The hydrogen permeability of Pd–Cu based thin film membranes in relation to their structure: A combinatorial approach

• We use a new optical combinatorial method to determine the H2 permeability.
• Unexpectedly, the mixed bcc–fcc region shows the highest permeability.
• The mixed bcc–fcc region in our Pd–Cu thin films is much larger as compared to literature.
• We propose that hydrogen transport occurs along heterogeneous grain boundaries.

Pd–Cu is a well-known alloy for H2 separation membranes. Using a new optical combinatorial method we determined the H2 permeability of Pd–Cu alloys at room temperature in relation to their crystal structure and microstructure.Compositional gradient samples allow us to determine the intrinsic permeability as a function of the alloy composition.
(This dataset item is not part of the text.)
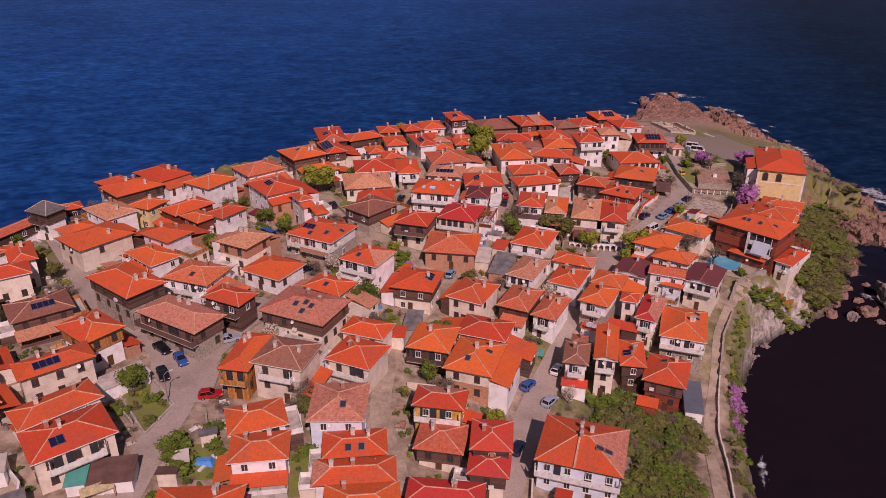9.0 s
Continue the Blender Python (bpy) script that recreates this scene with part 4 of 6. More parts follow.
for x, y, h, w, k in [(-50.6, 149, 6.5, 7.5, "lime"), (-47, 130, 8, 7.5, "lime"), (-58, 155, 6, 6.5, "dark"), (-49, 125, 4.5, 5, "green"), (-81.5, 81.5, 7.5, 10.5, "lime"), (-25.5, 86, 6, 8, "bare"), (-25.0, 79.5, 5, 7.5, "green"), (-13.0, 85.0, 6, 7.5, "olive"), (-81.5, -38, 5, 6, "green"),
                      (-17, 87, 6, 9, "olive"), (6.3, 84.8, 7.5, 8.5, "lime"), (-5.6, 84.7, 5, 5.5, "lime"), (35.2, 131.6, 8, 8.5, "purple"), (35.5, 167, 5.5, 7, "purple"), (22.3, 160, 5, 5, "purple"),
                      (35, 143, 7, 8, "bare"), (46, 141.5, 7, 6, "bare"), (18.5, 94.5, 5, 7, "bare")]:
    tree(x, y, h, w, k)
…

From a detailed XRD, TEM and AFM analysis we find that the pure fcc and bcc phases have a very low permeability, whereas the mixed bcc/fcc phases show the highest permeability for thin film alloys prepared at higher temperatures. Therefore interstitial-bulk hydrogen diffusion is most probably not the main transport mechanism. Instead we argue that the hydrogen transport occurs mainly along the heterogeneous grain boundaries. As compared to the bulk phase diagram we find that the mixed bcc/fcc region in our Pd–Cu thin films is larger than reported in literature (ranging from 43 at% – 65 at% Pd at 483 K).